Information shown
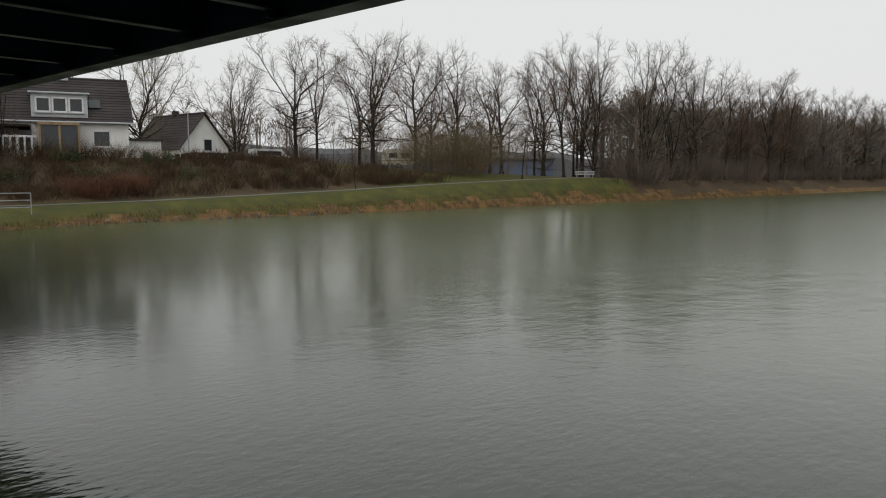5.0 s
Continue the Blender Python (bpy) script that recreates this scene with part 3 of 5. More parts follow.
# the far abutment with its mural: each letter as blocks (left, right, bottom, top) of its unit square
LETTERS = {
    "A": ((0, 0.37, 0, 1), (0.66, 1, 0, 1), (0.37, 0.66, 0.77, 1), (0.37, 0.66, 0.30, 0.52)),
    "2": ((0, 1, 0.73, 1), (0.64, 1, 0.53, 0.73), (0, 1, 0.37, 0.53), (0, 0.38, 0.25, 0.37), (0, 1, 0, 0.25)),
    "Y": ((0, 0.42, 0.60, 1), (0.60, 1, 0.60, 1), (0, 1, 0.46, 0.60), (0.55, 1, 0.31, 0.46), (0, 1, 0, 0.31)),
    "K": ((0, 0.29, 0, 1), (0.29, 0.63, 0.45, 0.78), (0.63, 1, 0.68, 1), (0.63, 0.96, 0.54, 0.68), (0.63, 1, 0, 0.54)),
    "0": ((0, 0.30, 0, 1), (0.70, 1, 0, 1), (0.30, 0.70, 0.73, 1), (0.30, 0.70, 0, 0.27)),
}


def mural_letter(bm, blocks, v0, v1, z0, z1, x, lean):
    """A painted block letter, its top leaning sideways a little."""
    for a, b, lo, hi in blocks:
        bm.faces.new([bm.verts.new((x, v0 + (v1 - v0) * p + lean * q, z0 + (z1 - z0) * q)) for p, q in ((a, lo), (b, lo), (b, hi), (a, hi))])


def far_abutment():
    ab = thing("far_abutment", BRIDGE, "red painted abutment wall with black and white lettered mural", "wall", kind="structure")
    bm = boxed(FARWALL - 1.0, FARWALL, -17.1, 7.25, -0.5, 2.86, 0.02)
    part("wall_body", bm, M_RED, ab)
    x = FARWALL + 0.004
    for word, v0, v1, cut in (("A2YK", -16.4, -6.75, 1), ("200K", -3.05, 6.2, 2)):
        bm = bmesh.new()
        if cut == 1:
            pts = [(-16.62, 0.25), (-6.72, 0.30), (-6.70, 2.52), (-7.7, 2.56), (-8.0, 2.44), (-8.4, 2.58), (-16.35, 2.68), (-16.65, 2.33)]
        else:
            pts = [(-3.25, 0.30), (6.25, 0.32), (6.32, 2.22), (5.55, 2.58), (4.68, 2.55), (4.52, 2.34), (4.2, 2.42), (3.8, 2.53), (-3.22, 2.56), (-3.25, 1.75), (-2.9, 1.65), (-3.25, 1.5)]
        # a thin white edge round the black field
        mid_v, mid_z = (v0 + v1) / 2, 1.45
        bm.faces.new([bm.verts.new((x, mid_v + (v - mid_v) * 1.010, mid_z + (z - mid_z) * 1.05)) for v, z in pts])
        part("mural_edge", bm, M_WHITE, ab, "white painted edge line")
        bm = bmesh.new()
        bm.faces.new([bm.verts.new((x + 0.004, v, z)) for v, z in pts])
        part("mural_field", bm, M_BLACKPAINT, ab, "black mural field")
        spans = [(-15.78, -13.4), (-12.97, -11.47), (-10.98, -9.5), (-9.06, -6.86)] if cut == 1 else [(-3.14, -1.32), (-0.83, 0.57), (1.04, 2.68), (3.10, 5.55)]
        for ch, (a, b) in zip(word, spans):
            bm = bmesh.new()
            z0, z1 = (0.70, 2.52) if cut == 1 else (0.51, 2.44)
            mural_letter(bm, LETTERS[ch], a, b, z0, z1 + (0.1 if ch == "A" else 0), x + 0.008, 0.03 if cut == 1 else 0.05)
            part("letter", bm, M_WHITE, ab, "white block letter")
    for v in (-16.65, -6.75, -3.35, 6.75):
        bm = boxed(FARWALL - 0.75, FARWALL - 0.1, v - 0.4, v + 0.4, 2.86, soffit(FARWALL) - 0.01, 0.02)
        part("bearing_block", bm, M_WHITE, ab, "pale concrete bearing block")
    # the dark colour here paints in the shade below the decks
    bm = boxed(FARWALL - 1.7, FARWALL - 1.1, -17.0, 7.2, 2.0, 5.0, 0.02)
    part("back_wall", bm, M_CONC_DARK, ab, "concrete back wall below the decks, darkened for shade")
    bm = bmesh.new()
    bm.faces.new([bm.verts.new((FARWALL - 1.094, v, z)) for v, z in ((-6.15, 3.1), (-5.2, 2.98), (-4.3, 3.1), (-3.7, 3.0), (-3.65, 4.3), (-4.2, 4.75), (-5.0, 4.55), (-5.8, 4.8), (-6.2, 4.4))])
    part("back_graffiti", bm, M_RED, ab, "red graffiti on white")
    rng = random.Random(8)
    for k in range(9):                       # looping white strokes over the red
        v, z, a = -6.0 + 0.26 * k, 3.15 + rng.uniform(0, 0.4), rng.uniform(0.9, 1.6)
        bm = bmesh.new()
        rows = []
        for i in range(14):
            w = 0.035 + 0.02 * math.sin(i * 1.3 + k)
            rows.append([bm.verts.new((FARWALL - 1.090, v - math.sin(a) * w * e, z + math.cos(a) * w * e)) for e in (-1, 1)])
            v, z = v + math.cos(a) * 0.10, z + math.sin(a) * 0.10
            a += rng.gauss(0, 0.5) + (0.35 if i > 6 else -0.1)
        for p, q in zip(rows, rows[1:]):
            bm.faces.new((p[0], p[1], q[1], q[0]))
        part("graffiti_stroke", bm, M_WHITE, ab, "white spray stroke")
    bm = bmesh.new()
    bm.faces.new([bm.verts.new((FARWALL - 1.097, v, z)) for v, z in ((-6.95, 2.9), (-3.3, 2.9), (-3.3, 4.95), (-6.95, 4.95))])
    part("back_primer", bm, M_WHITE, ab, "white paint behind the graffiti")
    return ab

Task
Copy the listing over exactly, skipping the pictures it holds.

Solution to this problem
5.0 s
Continue the Blender Python (bpy) script that recreates this scene with part 3 of 5. More parts follow.
# the far abutment with its mural: each letter as blocks (left, right, bottom, top) of its unit square
LETTERS = {
    "A": ((0, 0.37, 0, 1), (0.66, 1, 0, 1), (0.37, 0.66, 0.77, 1), (0.37, 0.66, 0.30, 0.52)),
    "2": ((0, 1, 0.73, 1), (0.64, 1, 0.53, 0.73), (0, 1, 0.37, 0.53), (0, 0.38, 0.25, 0.37), (0, 1, 0, 0.25)),
    "Y": ((0, 0.42, 0.60, 1), (0.60, 1, 0.60, 1), (0, 1, 0.46, 0.60), (0.55, 1, 0.31, 0.46), (0, 1, 0, 0.31)),
    "K": ((0, 0.29, 0, 1), (0.29, 0.63, 0.45, 0.78), (0.63, 1, 0.68, 1), (0.63, 0.96, 0.54, 0.68), (0.63, 1, 0, 0.54)),
    "0": ((0, 0.30, 0, 1), (0.70, 1, 0, 1), (0.30, 0.70, 0.73, 1), (0.30, 0.70, 0, 0.27)),
}


def mural_letter(bm, blocks, v0, v1, z0, z1, x, lean):
    """A painted block letter, its top leaning sideways a little."""
    for a, b, lo, hi in blocks:
        bm.faces.new([bm.verts.new((x, v0 + (v1 - v0) * p + lean * q, z0 + (z1 - z0) * q)) for p, q in ((a, lo), (b, lo), (b, hi), (a, hi))])


def far_abutment():
    ab = thing("far_abutment", BRIDGE, "red painted abutment wall with black and white lettered mural", "wall", kind="structure")
    bm = boxed(FARWALL - 1.0, FARWALL, -17.1, 7.25, -0.5, 2.86, 0.02)
    part("wall_body", bm, M_RED, ab)
    x = FARWALL + 0.004
    for word, v0, v1, cut in (("A2YK", -16.4, -6.75, 1), ("200K", -3.05, 6.2, 2)):
        bm = bmesh.new()
        if cut == 1:
            pts = [(-16.62, 0.25), (-6.72, 0.30), (-6.70, 2.52), (-7.7, 2.56), (-8.0, 2.44), (-8.4, 2.58), (-16.35, 2.68), (-16.65, 2.33)]
        else:
            pts = [(-3.25, 0.30), (6.25, 0.32), (6.32, 2.22), (5.55, 2.58), (4.68, 2.55), (4.52, 2.34), (4.2, 2.42), (3.8, 2.53), (-3.22, 2.56), (-3.25, 1.75), (-2.9, 1.65), (-3.25, 1.5)]
        # a thin white edge round the black field
        mid_v, mid_z = (v0 + v1) / 2, 1.45
        bm.faces.new([bm.verts.new((x, mid_v + (v - mid_v) * 1.010, mid_z + (z - mid_z) * 1.05)) for v, z in pts])
        part("mural_edge", bm, M_WHITE, ab, "white painted edge line")
        bm = bmesh.new()
        bm.faces.new([bm.verts.new((x + 0.004, v, z)) for v, z in pts])
        part("mural_field", bm, M_BLACKPAINT, ab, "black mural field")
        spans = [(-15.78, -13.4), (-12.97, -11.47), (-10.98, -9.5), (-9.06, -6.86)] if cut == 1 else [(-3.14, -1.32), (-0.83, 0.57), (1.04, 2.68), (3.10, 5.55)]
        for ch, (a, b) in zip(word, spans):
            bm = bmesh.new()
            z0, z1 = (0.70, 2.52) if cut == 1 else (0.51, 2.44)
            mural_letter(bm, LETTERS[ch], a, b, z0, z1 + (0.1 if ch == "A" else 0), x + 0.008, 0.03 if cut == 1 else 0.05)
            part("letter", bm, M_WHITE, ab, "white block letter")
    for v in (-16.65, -6.75, -3.35, 6.75):
        bm = boxed(FARWALL - 0.75, FARWALL - 0.1, v - 0.4, v + 0.4, 2.86, soffit(FARWALL) - 0.01, 0.02)
        part("bearing_block", bm, M_WHITE, ab, "pale concrete bearing block")
    # the dark colour here paints in the shade below the decks
    bm = boxed(FARWALL - 1.7, FARWALL - 1.1, -17.0, 7.2, 2.0, 5.0, 0.02)
    part("back_wall", bm, M_CONC_DARK, ab, "concrete back wall below the decks, darkened for shade")
    bm = bmesh.new()
    bm.faces.new([bm.verts.new((FARWALL - 1.094, v, z)) for v, z in ((-6.15, 3.1), (-5.2, 2.98), (-4.3, 3.1), (-3.7, 3.0), (-3.65, 4.3), (-4.2, 4.75), (-5.0, 4.55), (-5.8, 4.8), (-6.2, 4.4))])
    part("back_graffiti", bm, M_RED, ab, "red graffiti on white")
    rng = random.Random(8)
    for k in range(9):                       # looping white strokes over the red
        v, z, a = -6.0 + 0.26 * k, 3.15 + rng.uniform(0, 0.4), rng.uniform(0.9, 1.6)
        bm = bmesh.new()
        rows = []
        for i in range(14):
            w = 0.035 + 0.02 * math.sin(i * 1.3 + k)
            rows.append([bm.verts.new((FARWALL - 1.090, v - math.sin(a) * w * e, z + math.cos(a) * w * e)) for e in (-1, 1)])
            v, z = v + math.cos(a) * 0.10, z + math.sin(a) * 0.10
            a += rng.gauss(0, 0.5) + (0.35 if i > 6 else -0.1)
        for p, q in zip(rows, rows[1:]):
            bm.faces.new((p[0], p[1], q[1], q[0]))
        part("graffiti_stroke", bm, M_WHITE, ab, "white spray stroke")
    bm = bmesh.new()
    bm.faces.new([bm.verts.new((FARWALL - 1.097, v, z)) for v, z in ((-6.95, 2.9), (-3.3, 2.9), (-3.3, 4.95), (-6.95, 4.95))])
    part("back_primer", bm, M_WHITE, ab, "white paint behind the graffiti")
    return ab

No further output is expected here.